> Challenge
Will you output all of the data below exactly, omitting the images?

---- Excerpted records

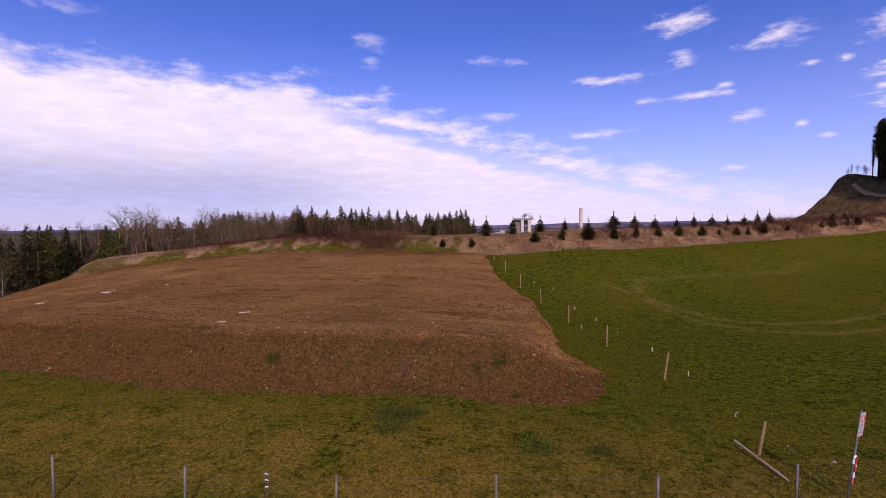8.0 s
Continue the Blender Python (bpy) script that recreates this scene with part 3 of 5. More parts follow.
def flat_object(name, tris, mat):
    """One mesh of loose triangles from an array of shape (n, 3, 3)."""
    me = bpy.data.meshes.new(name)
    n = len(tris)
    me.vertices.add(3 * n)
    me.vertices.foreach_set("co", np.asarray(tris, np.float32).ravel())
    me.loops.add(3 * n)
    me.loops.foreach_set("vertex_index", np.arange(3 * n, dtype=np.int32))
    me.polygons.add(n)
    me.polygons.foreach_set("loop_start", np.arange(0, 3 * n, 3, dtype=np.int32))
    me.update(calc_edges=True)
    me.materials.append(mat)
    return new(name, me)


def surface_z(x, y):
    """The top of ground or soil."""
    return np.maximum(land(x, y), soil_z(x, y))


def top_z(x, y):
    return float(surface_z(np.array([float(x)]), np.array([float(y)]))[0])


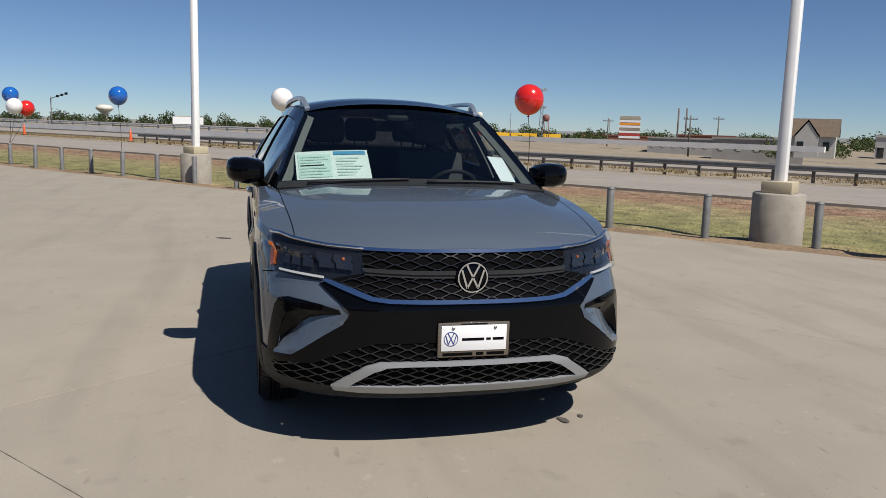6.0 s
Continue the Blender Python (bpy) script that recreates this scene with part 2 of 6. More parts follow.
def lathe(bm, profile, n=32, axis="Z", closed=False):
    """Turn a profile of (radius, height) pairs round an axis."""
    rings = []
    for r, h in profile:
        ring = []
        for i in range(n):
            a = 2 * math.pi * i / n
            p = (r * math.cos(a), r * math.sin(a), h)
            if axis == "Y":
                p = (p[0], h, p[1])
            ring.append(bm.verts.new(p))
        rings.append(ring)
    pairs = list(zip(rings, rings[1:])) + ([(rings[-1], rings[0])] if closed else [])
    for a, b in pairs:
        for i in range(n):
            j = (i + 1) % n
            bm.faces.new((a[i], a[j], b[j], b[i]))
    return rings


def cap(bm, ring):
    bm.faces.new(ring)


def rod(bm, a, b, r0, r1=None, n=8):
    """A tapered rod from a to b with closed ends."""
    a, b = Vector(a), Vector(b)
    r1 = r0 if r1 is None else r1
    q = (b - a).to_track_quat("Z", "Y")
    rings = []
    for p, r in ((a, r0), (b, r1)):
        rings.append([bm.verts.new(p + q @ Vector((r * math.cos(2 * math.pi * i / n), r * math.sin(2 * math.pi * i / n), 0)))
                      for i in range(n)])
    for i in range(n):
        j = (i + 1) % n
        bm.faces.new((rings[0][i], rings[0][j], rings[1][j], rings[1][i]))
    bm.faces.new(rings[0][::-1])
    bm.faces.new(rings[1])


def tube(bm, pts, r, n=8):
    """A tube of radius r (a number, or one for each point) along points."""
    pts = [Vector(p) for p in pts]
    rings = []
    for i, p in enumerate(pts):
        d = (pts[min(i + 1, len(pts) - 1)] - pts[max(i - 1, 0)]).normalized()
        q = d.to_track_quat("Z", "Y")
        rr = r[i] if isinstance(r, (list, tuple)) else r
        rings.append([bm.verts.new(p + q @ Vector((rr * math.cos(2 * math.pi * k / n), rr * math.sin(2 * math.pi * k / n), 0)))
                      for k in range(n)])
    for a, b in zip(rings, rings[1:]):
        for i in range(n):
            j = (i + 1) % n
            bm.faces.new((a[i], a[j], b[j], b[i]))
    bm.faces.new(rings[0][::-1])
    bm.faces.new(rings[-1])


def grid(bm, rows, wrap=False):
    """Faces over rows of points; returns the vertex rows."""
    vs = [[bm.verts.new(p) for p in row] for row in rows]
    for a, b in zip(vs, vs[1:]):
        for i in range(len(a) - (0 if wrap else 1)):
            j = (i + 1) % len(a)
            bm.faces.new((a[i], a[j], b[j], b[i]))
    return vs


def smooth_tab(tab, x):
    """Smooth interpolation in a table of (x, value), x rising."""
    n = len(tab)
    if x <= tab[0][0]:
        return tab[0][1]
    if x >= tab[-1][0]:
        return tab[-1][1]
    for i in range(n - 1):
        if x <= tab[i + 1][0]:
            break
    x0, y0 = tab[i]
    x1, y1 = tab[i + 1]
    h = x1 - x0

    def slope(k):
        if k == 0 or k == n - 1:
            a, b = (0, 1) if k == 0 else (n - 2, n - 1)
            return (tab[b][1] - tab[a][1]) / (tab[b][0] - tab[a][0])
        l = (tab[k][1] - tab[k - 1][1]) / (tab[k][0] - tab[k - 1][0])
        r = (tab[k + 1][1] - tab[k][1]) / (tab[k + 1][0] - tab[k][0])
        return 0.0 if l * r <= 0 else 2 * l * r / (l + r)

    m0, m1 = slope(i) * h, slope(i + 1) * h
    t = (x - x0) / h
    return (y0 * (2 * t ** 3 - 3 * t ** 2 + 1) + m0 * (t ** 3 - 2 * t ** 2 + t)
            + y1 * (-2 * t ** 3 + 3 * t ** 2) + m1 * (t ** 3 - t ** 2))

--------

> Correct output
8.0 s
Continue the Blender Python (bpy) script that recreates this scene with part 3 of 5. More parts follow.
def flat_object(name, tris, mat):
    """One mesh of loose triangles from an array of shape (n, 3, 3)."""
    me = bpy.data.meshes.new(name)
    n = len(tris)
    me.vertices.add(3 * n)
    me.vertices.foreach_set("co", np.asarray(tris, np.float32).ravel())
    me.loops.add(3 * n)
    me.loops.foreach_set("vertex_index", np.arange(3 * n, dtype=np.int32))
    me.polygons.add(n)
    me.polygons.foreach_set("loop_start", np.arange(0, 3 * n, 3, dtype=np.int32))
    me.update(calc_edges=True)
    me.materials.append(mat)
    return new(name, me)


def surface_z(x, y):
    """The top of ground or soil."""
    return np.maximum(land(x, y), soil_z(x, y))


def top_z(x, y):
    return float(surface_z(np.array([float(x)]), np.array([float(y)]))[0])


6.0 s
Continue the Blender Python (bpy) script that recreates this scene with part 2 of 6. More parts follow.
def lathe(bm, profile, n=32, axis="Z", closed=False):
    """Turn a profile of (radius, height) pairs round an axis."""
    rings = []
    for r, h in profile:
        ring = []
        for i in range(n):
            a = 2 * math.pi * i / n
            p = (r * math.cos(a), r * math.sin(a), h)
            if axis == "Y":
                p = (p[0], h, p[1])
            ring.append(bm.verts.new(p))
        rings.append(ring)
    pairs = list(zip(rings, rings[1:])) + ([(rings[-1], rings[0])] if closed else [])
    for a, b in pairs:
        for i in range(n):
            j = (i + 1) % n
            bm.faces.new((a[i], a[j], b[j], b[i]))
    return rings


def cap(bm, ring):
    bm.faces.new(ring)


def rod(bm, a, b, r0, r1=None, n=8):
    """A tapered rod from a to b with closed ends."""
    a, b = Vector(a), Vector(b)
    r1 = r0 if r1 is None else r1
    q = (b - a).to_track_quat("Z", "Y")
    rings = []
    for p, r in ((a, r0), (b, r1)):
        rings.append([bm.verts.new(p + q @ Vector((r * math.cos(2 * math.pi * i / n), r * math.sin(2 * math.pi * i / n), 0)))
                      for i in range(n)])
    for i in range(n):
        j = (i + 1) % n
        bm.faces.new((rings[0][i], rings[0][j], rings[1][j], rings[1][i]))
    bm.faces.new(rings[0][::-1])
    bm.faces.new(rings[1])


def tube(bm, pts, r, n=8):
    """A tube of radius r (a number, or one for each point) along points."""
    pts = [Vector(p) for p in pts]
    rings = []
    for i, p in enumerate(pts):
        d = (pts[min(i + 1, len(pts) - 1)] - pts[max(i - 1, 0)]).normalized()
        q = d.to_track_quat("Z", "Y")
        rr = r[i] if isinstance(r, (list, tuple)) else r
        rings.append([bm.verts.new(p + q @ Vector((rr * math.cos(2 * math.pi * k / n), rr * math.sin(2 * math.pi * k / n), 0)))
                      for k in range(n)])
    for a, b in zip(rings, rings[1:]):
        for i in range(n):
            j = (i + 1) % n
            bm.faces.new((a[i], a[j], b[j], b[i]))
    bm.faces.new(rings[0][::-1])
    bm.faces.new(rings[-1])


def grid(bm, rows, wrap=False):
    """Faces over rows of points; returns the vertex rows."""
    vs = [[bm.verts.new(p) for p in row] for row in rows]
    for a, b in zip(vs, vs[1:]):
        for i in range(len(a) - (0 if wrap else 1)):
            j = (i + 1) % len(a)
            bm.faces.new((a[i], a[j], b[j], b[i]))
    return vs


def smooth_tab(tab, x):
    """Smooth interpolation in a table of (x, value), x rising."""
    n = len(tab)
    if x <= tab[0][0]:
        return tab[0][1]
    if x >= tab[-1][0]:
        return tab[-1][1]
    for i in range(n - 1):
        if x <= tab[i + 1][0]:
            break
    x0, y0 = tab[i]
    x1, y1 = tab[i + 1]
    h = x1 - x0

    def slope(k):
        if k == 0 or k == n - 1:
            a, b = (0, 1) if k == 0 else (n - 2, n - 1)
            return (tab[b][1] - tab[a][1]) / (tab[b][0] - tab[a][0])
        l = (tab[k][1] - tab[k - 1][1]) / (tab[k][0] - tab[k - 1][0])
        r = (tab[k + 1][1] - tab[k][1]) / (tab[k + 1][0] - tab[k][0])
        return 0.0 if l * r <= 0 else 2 * l * r / (l + r)

    m0, m1 = slope(i) * h, slope(i + 1) * h
    t = (x - x0) / h
    return (y0 * (2 * t ** 3 - 3 * t ** 2 + 1) + m0 * (t ** 3 - 2 * t ** 2 + t)
            + y1 * (-2 * t ** 3 + 3 * t ** 2) + m1 * (t ** 3 - t ** 2))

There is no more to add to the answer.